Is substance dualism about substance? (pt. II)

Aristotle identifies three elements in substance: tode ti or “a ‘this'”; koris or separability and being to ti aen einai, which Latin Scholastics named by turning the verb “exist” into a noun: essentia. The first two criterion are pretty basic: substance is something you can point at and which can be divided from any other individual. The last criteria is more obscure but also more fundamental – in Aristotle it seems to end up meaning form (and whatever else form needs). This is why Aristotle in De anima II will describe soul as substance (along with what the soul needs) and why substance pure and simple is what is form pure and simple, i.e. the separate forms that Aristotle concludes Metaphysics VII  with or that he proves must exist from motion in Metaphysics XII. When he considers nature as such he knows that form alone is not a possibility, and so in that discourse essentia is form and the matter that form needs, though even here he insists that nature is more form than matter (the inconsistencies that some commentators have tried to hang on Aristotle on this point can be cleared up by noting that speaking about to ti aen einai as cuch is not at all the same thing as speaking about it in nature).

Now if we raise the question of what “substance dualism” of the human person would mean under this sort of scheme many questions immediately vanish and other ones come into sharper focus. If we limit our account of substance to the first two criteria we might get our taboo Cartesian dualism, but this becomes untenable as soon as the third criterion enters in, though for incompossible reasons. If the person were a separated substance that for some unknown reason happened to be tied to a body at the moment then we wouldn’t have substance dualism – the substance would be the soul pure and simple. On the other hand, when form needs something other than form the form is not a substance though it is still “more substance” than the other thing. Under this description form is a part of substance as opposed to a substance while it is uniquely comparable to the whole. Either way, there is nothing deserving of the name “substance dualism” in Aristotle’s description of substance. What we have instead is a much more interesting description of the person as not his soul to the extent that he is a natural thing, i.e. to the extent that he is mobile in Aristotle’s sense and therefore an unactualized self. 

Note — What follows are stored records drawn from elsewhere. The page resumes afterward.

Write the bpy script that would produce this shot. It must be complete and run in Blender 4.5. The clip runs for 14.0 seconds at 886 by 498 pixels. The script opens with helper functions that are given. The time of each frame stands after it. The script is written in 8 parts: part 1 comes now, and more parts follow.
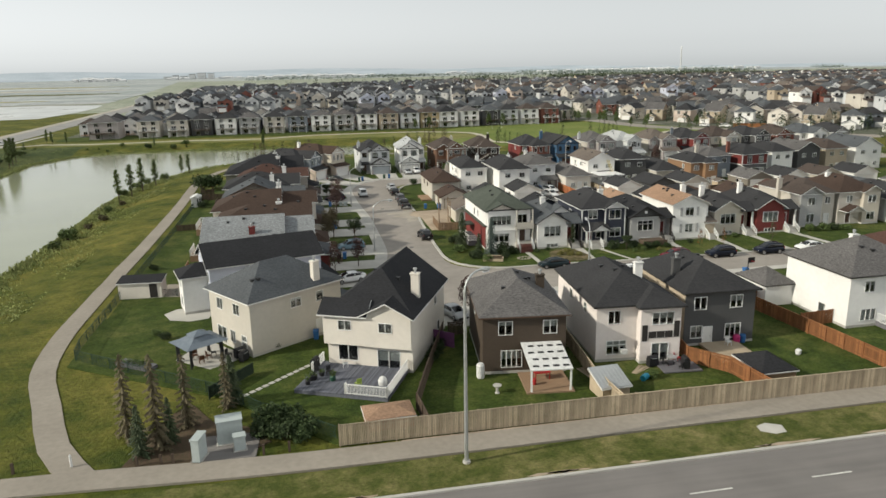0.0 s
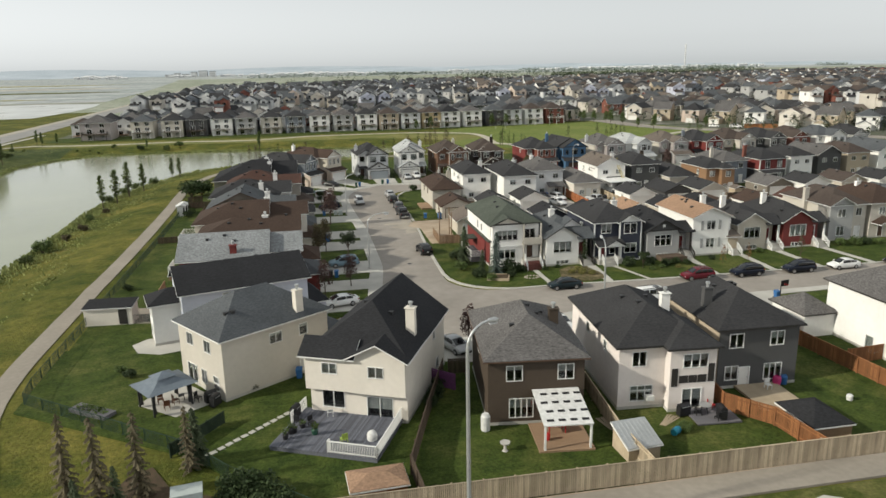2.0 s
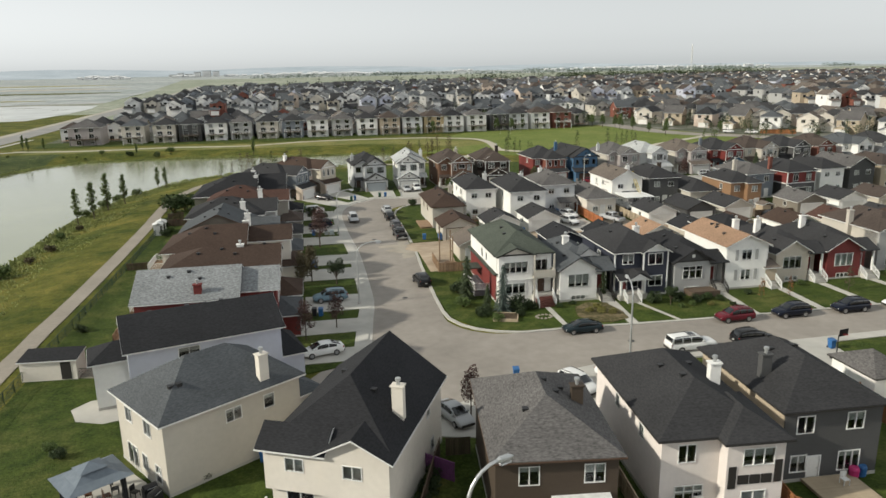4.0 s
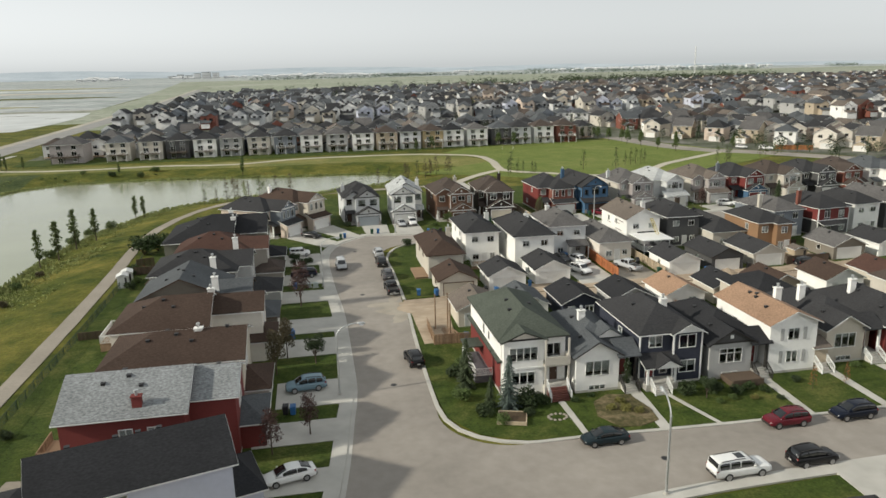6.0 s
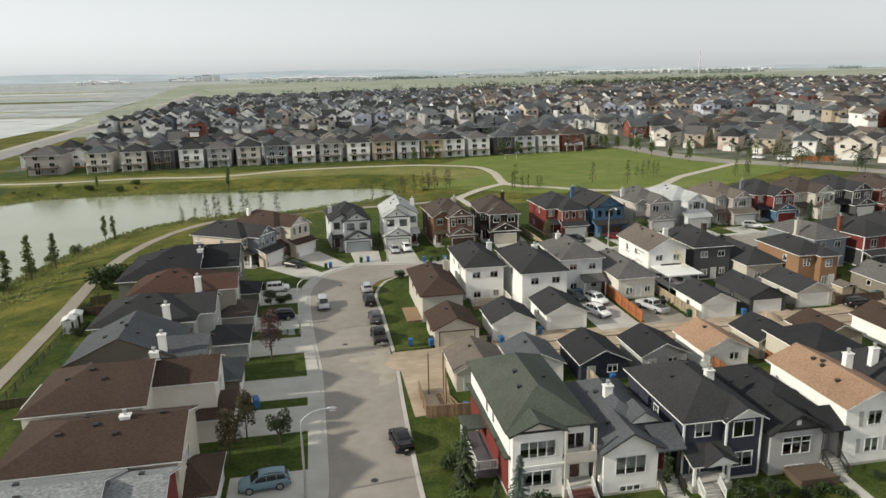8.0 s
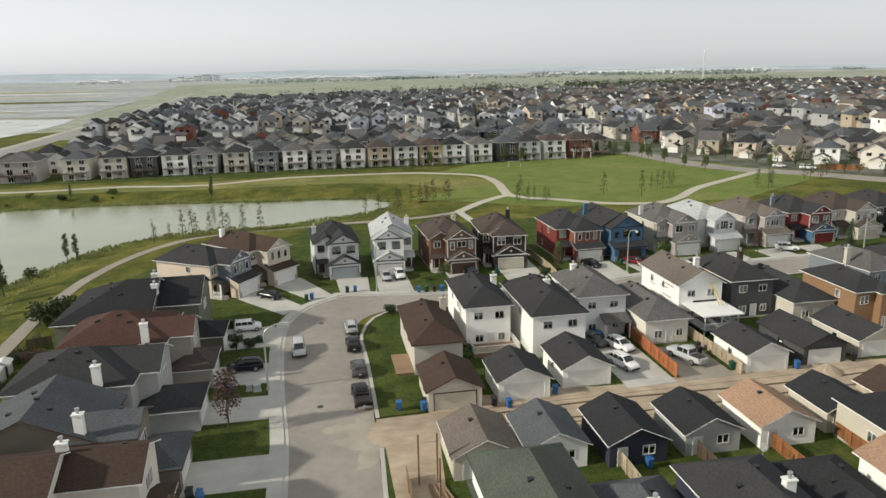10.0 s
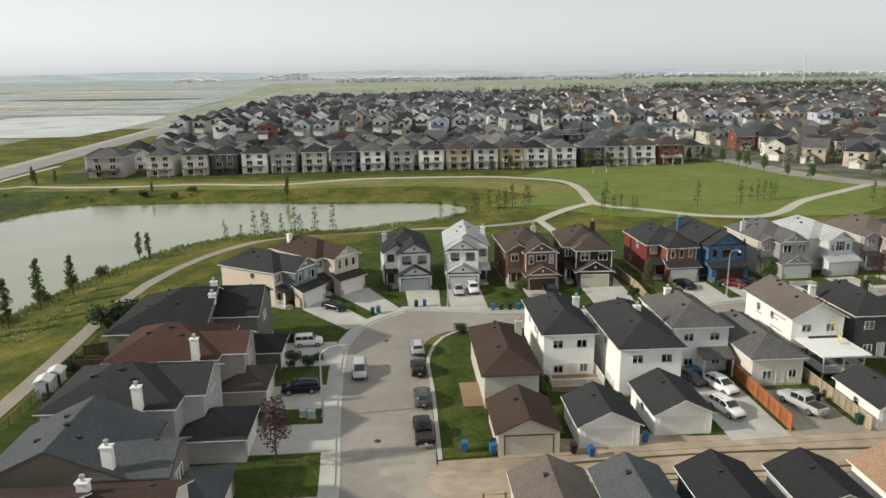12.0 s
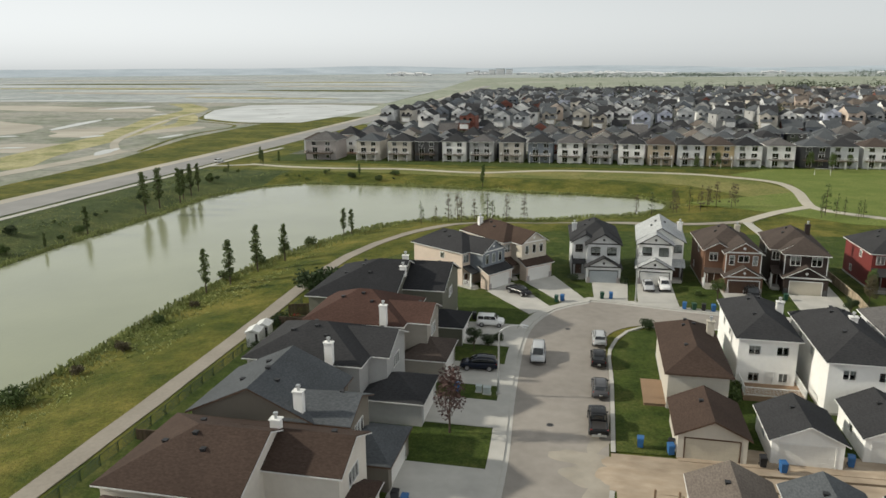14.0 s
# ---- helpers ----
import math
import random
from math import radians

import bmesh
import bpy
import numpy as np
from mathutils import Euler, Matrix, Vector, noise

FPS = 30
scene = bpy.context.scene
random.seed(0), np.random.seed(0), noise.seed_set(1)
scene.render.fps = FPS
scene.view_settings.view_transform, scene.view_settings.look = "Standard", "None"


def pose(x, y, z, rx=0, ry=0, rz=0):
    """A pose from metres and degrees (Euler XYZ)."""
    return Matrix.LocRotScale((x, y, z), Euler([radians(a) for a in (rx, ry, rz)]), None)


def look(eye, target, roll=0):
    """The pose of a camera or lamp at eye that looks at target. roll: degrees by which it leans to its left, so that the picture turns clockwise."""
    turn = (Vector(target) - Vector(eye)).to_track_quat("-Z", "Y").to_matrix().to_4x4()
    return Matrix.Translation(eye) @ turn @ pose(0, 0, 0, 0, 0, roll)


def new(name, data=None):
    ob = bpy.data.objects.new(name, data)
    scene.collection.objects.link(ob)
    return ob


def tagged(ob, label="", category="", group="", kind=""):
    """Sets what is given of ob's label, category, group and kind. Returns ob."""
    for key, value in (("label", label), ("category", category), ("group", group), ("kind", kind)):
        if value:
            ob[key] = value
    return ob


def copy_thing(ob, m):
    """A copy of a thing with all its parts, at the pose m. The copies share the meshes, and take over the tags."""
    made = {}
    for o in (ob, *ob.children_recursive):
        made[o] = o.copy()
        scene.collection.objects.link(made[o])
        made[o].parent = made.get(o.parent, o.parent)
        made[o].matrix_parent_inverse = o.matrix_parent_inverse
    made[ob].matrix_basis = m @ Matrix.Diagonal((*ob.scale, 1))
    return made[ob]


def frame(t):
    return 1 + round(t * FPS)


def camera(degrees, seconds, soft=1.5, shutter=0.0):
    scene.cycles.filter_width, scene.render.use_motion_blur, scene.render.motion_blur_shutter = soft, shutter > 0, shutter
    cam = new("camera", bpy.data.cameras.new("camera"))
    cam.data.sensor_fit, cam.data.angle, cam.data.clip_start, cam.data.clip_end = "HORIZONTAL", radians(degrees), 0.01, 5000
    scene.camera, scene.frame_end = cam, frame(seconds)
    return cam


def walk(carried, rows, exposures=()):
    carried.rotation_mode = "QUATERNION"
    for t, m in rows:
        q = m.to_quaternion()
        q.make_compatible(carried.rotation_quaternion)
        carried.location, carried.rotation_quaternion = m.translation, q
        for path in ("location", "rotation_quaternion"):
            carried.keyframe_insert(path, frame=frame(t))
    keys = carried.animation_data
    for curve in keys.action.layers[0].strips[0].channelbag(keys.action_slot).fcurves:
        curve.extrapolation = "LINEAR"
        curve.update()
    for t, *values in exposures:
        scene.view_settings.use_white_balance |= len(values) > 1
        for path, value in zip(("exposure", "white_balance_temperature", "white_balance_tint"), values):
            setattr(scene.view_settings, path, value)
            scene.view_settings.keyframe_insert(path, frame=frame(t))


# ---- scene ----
cam = camera(63.7, 14.0, soft=1.55)

PATH = [
    (0, (1.713, -24.639, 29.514), (1.606, -22.704, 29.022), -1.1),
    (0.5, (1.677, -22.672, 29.547), (1.568, -20.737, 29.055), -1.1),
    (1, (1.633, -20.253, 29.649), (1.522, -18.318, 29.156), -1.1),
    (1.5, (1.55, -17.793, 29.868), (1.438, -15.859, 29.372), -1.1),
    (2, (1.463, -14.845, 30.058), (1.35, -12.911, 29.56), -1.1),
    (4.5, (1.296, 2.776, 32.15), (1.17, 4.709, 31.652), -1.1),
    (5, (1.311, 6.806, 33.604), (1.185, 8.739, 33.105), -1.2),
    (5.5, (1.274, 10.898, 35.17), (1.147, 12.831, 34.671), -1.2),
    (6, (1.174, 15.188, 36.661), (1.047, 17.121, 36.162), -1.2),
    (6.5, (1.167, 19.524, 37.626), (1.038, 21.457, 37.129), -1.2),
    (7, (1.216, 23.816, 37.867), (1.084, 25.749, 37.372), -1.3),
    (7.5, (1.146, 28.558, 37.916), (1.014, 30.491, 37.422), -1.5),
    (8, (0.915, 32.912, 37.913), (0.784, 34.846, 37.421), -1.2),
    (10.5, (0.383, 54.926, 38.549), (0.248, 56.86, 38.057), -1.0),
    (11, (0.429, 57.896, 38.543), (0.292, 59.83, 38.053), -0.9),
    (11.5, (0.211, 59.9, 38.492), (0.067, 61.833, 38.002), -0.9),
    (12, (-0.267, 60.887, 38.166), (-0.617, 62.795, 37.679), -0.7),
    (12.5, (-0.389, 61.01, 37.836), (-1.084, 62.821, 37.35), -0.5),
    (13, (0.113, 61.144, 37.33), (-0.765, 62.874, 36.845), -0.5),
    (13.5, (0.12, 61.077, 36.83), (-0.758, 62.806, 36.34), -0.4),
    (14, (0.34, 61.016, 36.511), (-0.515, 62.755, 36.017), -0.4),
]
walk(cam, [(t, look(eye, target, roll)) for t, eye, target, roll in PATH], [(0.0, 0.0), (11.0, 0.0), (13.0, -0.05), (14.0, -0.07)])


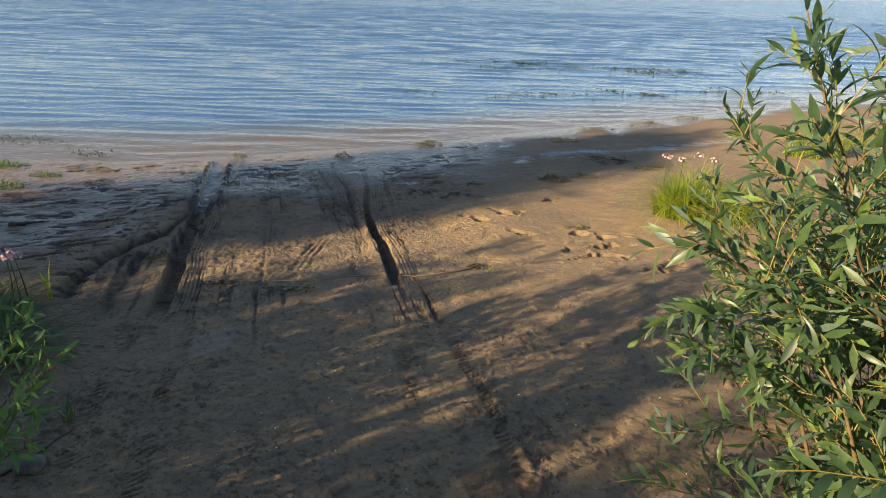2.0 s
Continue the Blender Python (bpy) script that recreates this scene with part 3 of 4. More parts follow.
        z[i] += -0.026 * smooth(1.0, 0.84, q) - 0.012 * smooth(0.8, 0.5, q) * smooth(0.03, 0.06, u) + 0.007 * np.exp(-(((q - 1.22) / 0.16) ** 2)) + 0.007 * fbm(x[i], y[i], 26.0, 2, 79.0) * smooth(1.25, 0.9, q)
    # churned mud at the near end of the track
    k = np.exp(-(((x - 0.48) / 0.16) ** 2 + ((y - 1.13) / 0.12) ** 2))
    z += home * k * 0.016 * fbm(x, y, 16.0, 3, 81.0)
    mud[:] = np.clip(np.maximum(mud, 0.5 * k), 0, 1)
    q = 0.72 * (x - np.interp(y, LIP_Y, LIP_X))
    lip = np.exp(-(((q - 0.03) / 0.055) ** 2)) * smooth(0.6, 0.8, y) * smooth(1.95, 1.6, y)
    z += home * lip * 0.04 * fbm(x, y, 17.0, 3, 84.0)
    # hollow and ground beneath the willow darkened: litter tone plus painted shade
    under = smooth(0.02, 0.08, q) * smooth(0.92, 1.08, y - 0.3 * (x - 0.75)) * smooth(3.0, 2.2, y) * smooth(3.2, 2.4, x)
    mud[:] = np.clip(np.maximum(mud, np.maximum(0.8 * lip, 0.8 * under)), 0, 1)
    pool = np.exp(-(((x + 1.78) / 0.16) ** 2 + ((y - 3.55) / 0.3) ** 2))
    wet[:] = np.clip(wet + 0.4 * smooth(0.35, 0.8, pool + 0.15 * fade), 0, 1)
    # standing wet in the far end of the west wheel track, and a wet sheet west of it
    i, s, d, run = lane(x, y, RUT_LEFT, 0.3)
    wet[i] = np.maximum(wet[i], 0.95 * smooth(5.9, 6.6, y[i]) * smooth(-0.01, 0.02, d) * smooth(0.14, 0.1, d))
    wet[:] = np.maximum(wet, 0.75 * smooth(-3.0, -3.6, x) * smooth(4.4, 5.2, y) * smooth(-0.9, 0.3, fade) * smooth(20, 15, y) * smooth(-14, -9, x))
    # dirt specks in the shade and on the trampled parts
    mud[:] = np.maximum(mud, home * (0.4 - 0.25 * smooth(4.2, 3.4, y)) * smooth(0.45, 0.8, fbm(x, y, 11.0, 3, 101.0)) * (1 - np.clip(calm, 0, 1)) * rugged)
    return z, wet, mud, 1 - 0.85 * np.clip(calm, 0, 1)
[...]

(And now to shift gears entirely to a highly speculative first-draft eschatology)

Christian anthropology and eschatology beg to be grafted onto this sort of scheme and to provide it with a logical development. The separation of soul from the body is the moment when further unactualized possibilities of either perfection or degradation cease. Human virtue can longer be improved or lost and vices can neither plunge into further degradation nor be repented of. Note carefully that this is true so far as we are talking about the unactualized possibilities that are properly natural, i.e. that fall within the ambit of the cosmos as it is presently constructed. All that the person has achieved or failed to achieve as a natural being has come to a close and stands in need of a definitive judgment. But there is no need to describe the soul as looking back to nature as the domain of unactualized possibilities. A separated soul is not in a state a privation like a mutilated animal since mutilation differs from death by the continued function of some integral or essential part, and if any body part is integral or essential to the separated soul then the very notion of a separated soul is contradictory. The separated soul is a complete person but is no longer an ens mobile. He no longer looks back to the domain of unactualized natural possibilities nor has any ontological orientation to it.

The resurrection of the body is not necessary because the soul has some unsatisfied longing to return to the cosmos but because the person shares a common destiny with the cosmos that is itself destined to be remade and born again. Just as death marks the point where all cosmic possibilites of the person cease and are judged, the apocalypse of Christ marks the point where the possibilities of the cosmos come to an end and are reborn without judgment into beatitude (the cosmos, after all, never sinned). Man is remade and resurrected only in the context of the definitive rebirth of a new cosmos – “new heaven and new earth” –  though he must enter into it after a judgment his actions as a member of the cosmos that has passed away. In his own passage from the cosmos, he was judged only on his own virtues and vices, but in the general judgment he must be judged for all the effects his just or unjust actions had on others, whether human or non-human.